Güncel Köşe Yazısı

UMRE

Rahmetli annem, namaz kılacağı zaman odada ne kadar resim varsa kapatır veya ters çevirirdi. Nedenini tam olarak bilmiyorum. Belki de o zamanlar namaz, bir gösteriş vesilesi değil; Allah ile kul..

UMRE

Rahmetli annem, namaz kılacağı zaman odada ne kadar resim varsa kapatır veya ters çevirirdi.
Nedenini tam olarak bilmiyorum.

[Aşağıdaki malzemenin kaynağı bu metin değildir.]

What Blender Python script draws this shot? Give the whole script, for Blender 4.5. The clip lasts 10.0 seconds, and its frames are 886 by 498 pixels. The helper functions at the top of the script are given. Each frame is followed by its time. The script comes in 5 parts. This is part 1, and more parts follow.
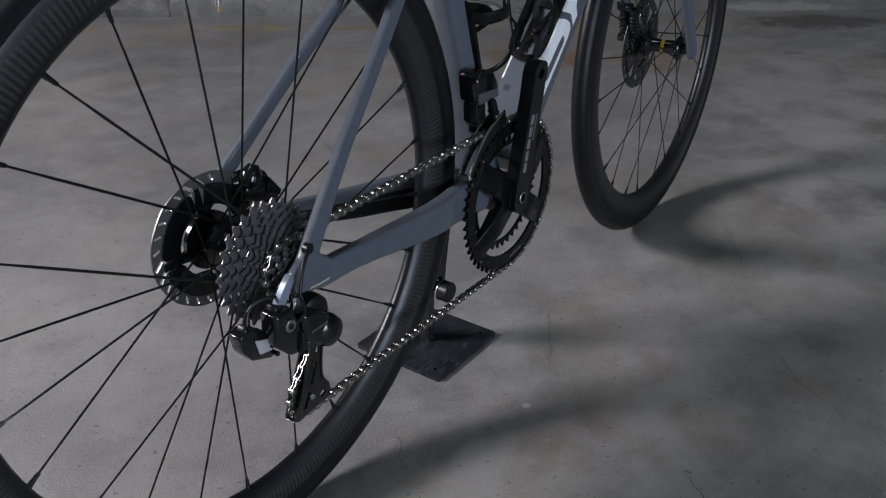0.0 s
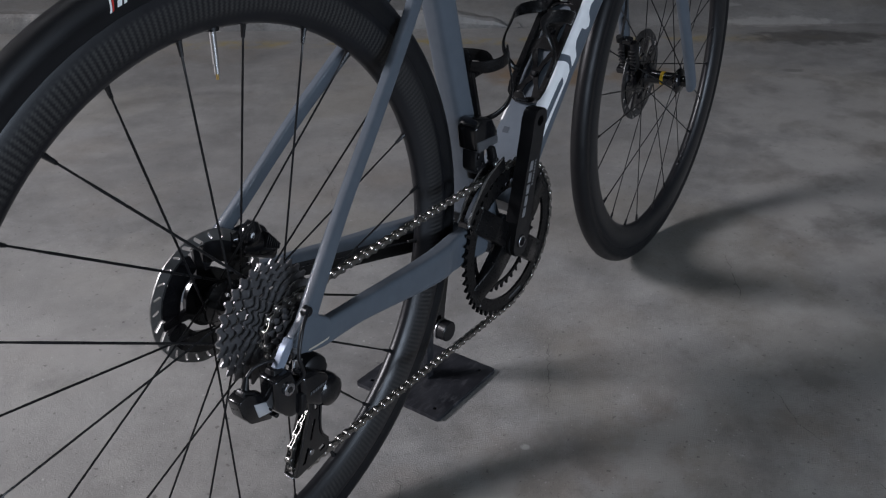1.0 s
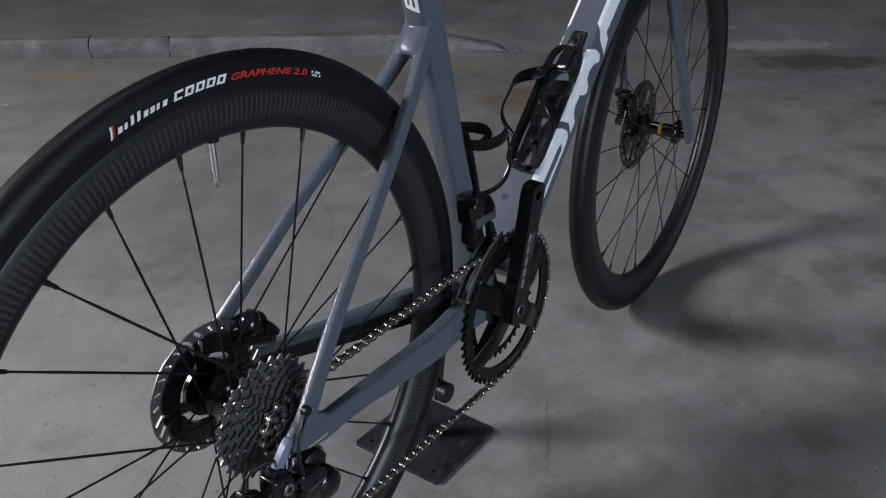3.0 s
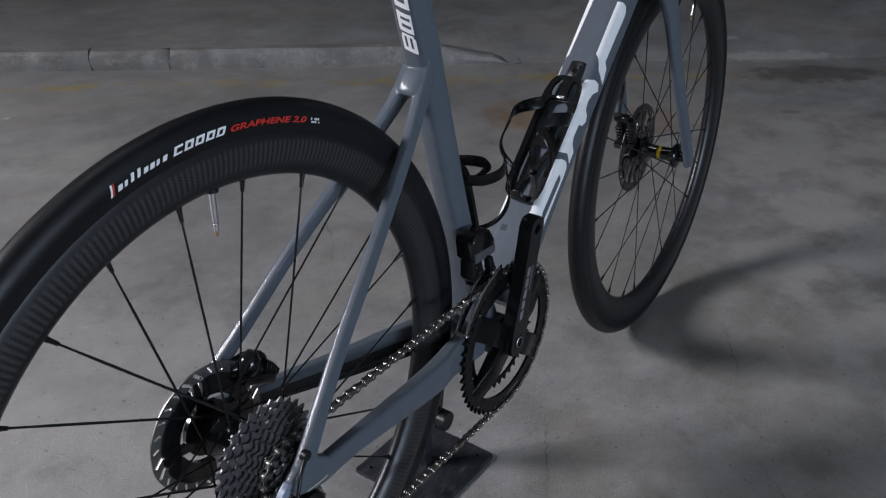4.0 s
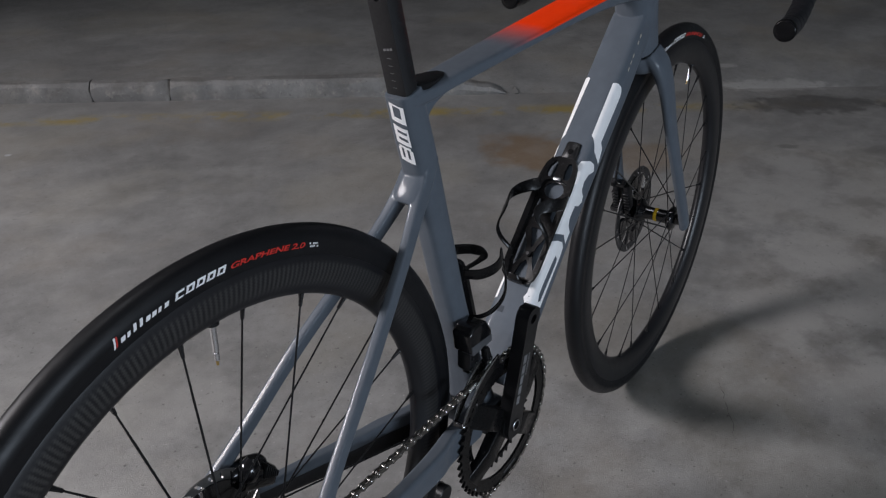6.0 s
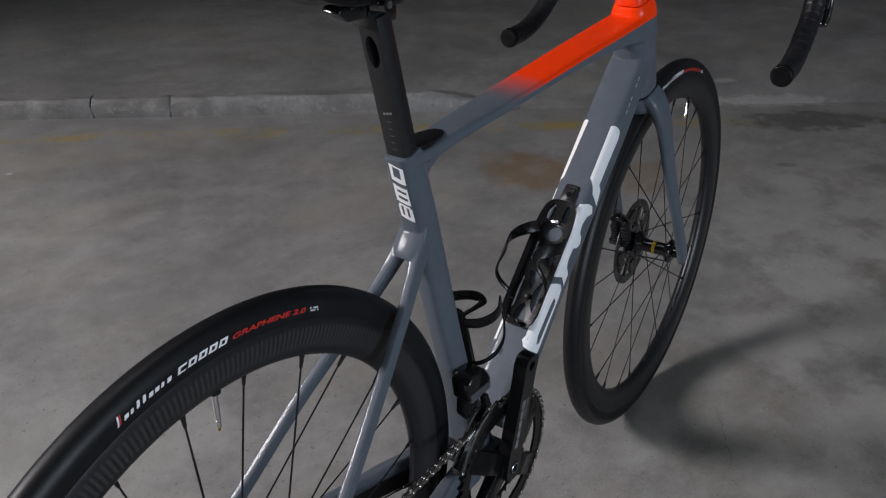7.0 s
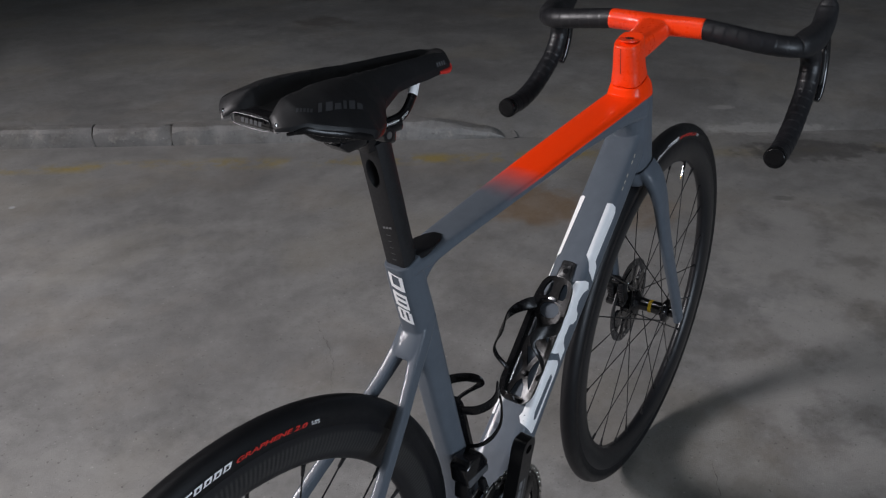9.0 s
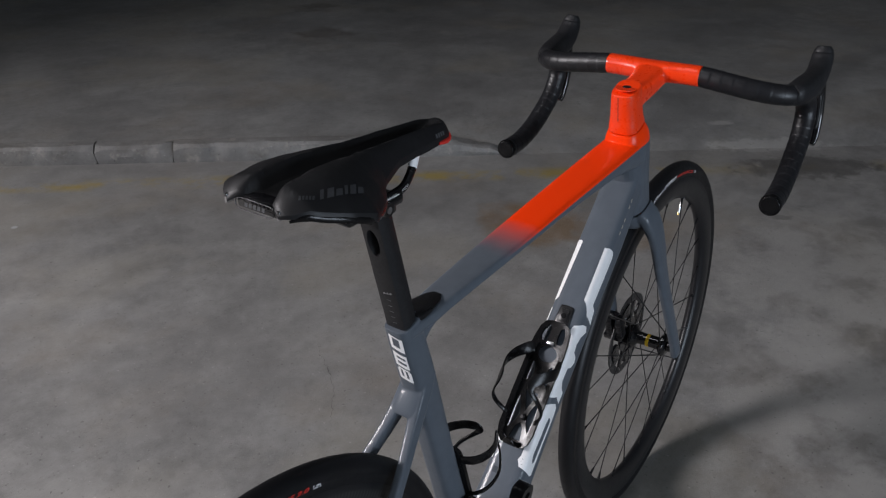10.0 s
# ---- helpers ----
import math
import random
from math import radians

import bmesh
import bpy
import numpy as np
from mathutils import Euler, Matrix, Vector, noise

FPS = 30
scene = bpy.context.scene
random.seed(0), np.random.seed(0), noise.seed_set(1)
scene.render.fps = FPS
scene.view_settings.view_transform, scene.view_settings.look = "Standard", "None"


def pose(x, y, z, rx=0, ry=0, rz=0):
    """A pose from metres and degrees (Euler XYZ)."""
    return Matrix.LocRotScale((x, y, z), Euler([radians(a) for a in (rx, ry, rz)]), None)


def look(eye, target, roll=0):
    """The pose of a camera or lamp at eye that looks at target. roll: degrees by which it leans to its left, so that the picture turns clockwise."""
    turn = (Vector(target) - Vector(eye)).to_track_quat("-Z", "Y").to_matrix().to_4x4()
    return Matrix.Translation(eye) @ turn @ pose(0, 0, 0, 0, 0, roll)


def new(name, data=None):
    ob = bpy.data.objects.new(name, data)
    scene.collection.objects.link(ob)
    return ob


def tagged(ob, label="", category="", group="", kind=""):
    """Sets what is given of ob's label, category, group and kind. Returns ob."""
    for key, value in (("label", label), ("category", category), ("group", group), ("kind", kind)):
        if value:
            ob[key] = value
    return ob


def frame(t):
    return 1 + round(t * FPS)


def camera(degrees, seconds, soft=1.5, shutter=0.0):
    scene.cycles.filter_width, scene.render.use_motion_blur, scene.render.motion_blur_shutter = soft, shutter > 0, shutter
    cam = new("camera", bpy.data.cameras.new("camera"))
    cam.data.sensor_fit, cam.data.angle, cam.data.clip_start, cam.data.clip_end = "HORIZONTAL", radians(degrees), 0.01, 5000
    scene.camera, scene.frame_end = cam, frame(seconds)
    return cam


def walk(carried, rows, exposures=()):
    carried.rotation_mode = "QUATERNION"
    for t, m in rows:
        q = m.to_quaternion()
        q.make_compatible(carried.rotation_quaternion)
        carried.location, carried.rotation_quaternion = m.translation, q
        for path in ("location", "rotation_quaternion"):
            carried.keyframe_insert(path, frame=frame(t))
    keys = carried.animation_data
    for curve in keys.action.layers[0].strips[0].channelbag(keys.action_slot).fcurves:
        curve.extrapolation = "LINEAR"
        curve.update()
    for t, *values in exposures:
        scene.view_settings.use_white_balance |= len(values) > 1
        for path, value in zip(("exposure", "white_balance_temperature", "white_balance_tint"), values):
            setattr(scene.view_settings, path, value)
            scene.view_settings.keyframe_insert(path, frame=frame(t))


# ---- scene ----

Belki de o zamanlar namaz, bir gösteriş vesilesi değil; Allah ile kul arasında, tertemiz bir ibadetti.
1980’li yıllardı…
Genç bir arkadaşımız vefat etmiş, cenazesine gitmiştik.Ailesi onun resmini bastırmış, hepimizin yakasında arkadaşımızın resmi vardı.İmam geldi, “Çıkarın resimleri!” diye bağırdı.
Tek tek bütün resimleri mecburen çıkardık.
Günümüzde ise teknoloji çok şeyi değiştirdi.
Camilerden canlı yayınlar, “Biz buradayız, siz neredesiniz?” der gibi çekilmiş boy boy fotoğraflar…Namaz artık Allah için değil de millet için kılınıyor sanki!
Geçen pazar akşamı haberleri dinliyorum.
Memlekette 18 milyon kişi yoksul, 5 milyona yakın hane sosyal yardım alıyormuş.Bir kedi maması almaya bile yetmeyen, aylık 90 ile 100 lira arasında yapılan şartlı eğitim yardımını da 1 milyon 116 bin civarında öğrenci alıyormuş.
0 sırada bir reklam dikkatimi çekti:
“Fırsat sezonunda umre fiyatları!”

Merak edip baktım: 50 bin liradan başlayıp 150 bine kadar çıkan ekonomik ve “sömestir tatili” umre turları…
Öğrencilerin tatilini bile “umre fırsatı”na çevirmişler.
“Kâbe’ye sıfır otel”, “beş yıldızlı konaklama”, “VIP koltuklu ulaşım”…
Güzel dinimizi ne hâle getirmişler!

Hâlbuki dinimiz der ki: “Her iki hayırlı ameli bir arada yapmak mümkün olmazsa, başkalarına da faydalı olan ameli yapmak daha faziletlidir.
”Memlekette o kadar zengin var ki, sadece zekâtlarını inancımıza göre dağıtsalar, yoksul kalmaz.

Lafa gelince, “Allah kimini varlıkla, kimini yoklukla imtihan eder” diyoruz. Ama varlıklılar imtihanını doğru verseler, yoksullara zaten imtihan kalmayacak.

Bir de moda çıkardılar:
“Kâbe’den selam!”
Körler, sağırlar birbirini ağırlar misali…
Memleket öyle hâle geldi ki,Nasıl anlatsam bunu size!

Temel ile Dursun bir evi soymuşlar.
Tam çıkışta bekçiyle karşılaşmışlar.
Başlamışlar kaçmaya.
Bekçi yorulmuş, son bir umutla
“Kaçmayın lan, O… çocukları!” diye bağırmış.
Temel dönmüş Dursun’a:
“Sen kaç, kendini kurtar. Bekçi beni tanıdı!” demiş.
O misali , kaçma lan diye bağırsan ! duracak milyonlarca insan var memlekette!